Preserving culture is key

 

For a PE ownership to be successful, agencies must find partners that understand the importance of preserving the cultures of these talent-led businesses. 

 

“The thing that’s different is with agencies, they’re run by people,” Seidler said. “So preserving the culture matters, and even making acquisitions that are compatible with the culture matter a lot.”

 

Gilbert said that in the sale process, Brainlabs met many PE firms that asked questions that indicated they didn’t understand the sector.

 

“They were used to investing in businesses where you could point to the infrastructure. They did not like the concept that all the people could leave, and maybe all the clients could leave as well,” Gilbert said. 

 

For agency staff, there’s the bonus of a greater link between their performance and the growth of the business, according to De Bonis. 

 

“For people at Huge, there is now this focus on performance that directly links to their own growth that they didn’t have before.
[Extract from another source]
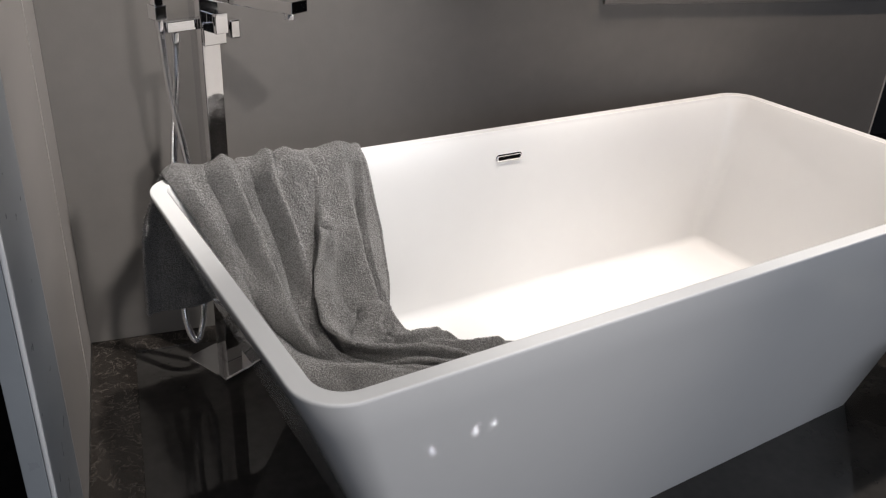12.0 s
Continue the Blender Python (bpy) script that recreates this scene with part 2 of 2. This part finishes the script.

It’s a simple conversation: we grow, you grow,” she said. “We’re able to distribute the value creation, which means equity and performance-related compensation.”

 

For Gilbert, the structure Brainlabs currently operates under, where management owns 45% of the business, is working. “It’s a nice balance between good governance, as well as client, and future-centric behavior,” he said. 

 

But depending on the nature of the deal, some founders might experience culture shock, particularly at independent agencies. These entrepreneurial leaders will have to adjust to board oversight and a level of rigor they didn’t have as sole proprietors. 

 

“For many of these founders, they’ve been running the business by themselves and making decisions by themselves,” Seidler said. “You now have someone that you report to.”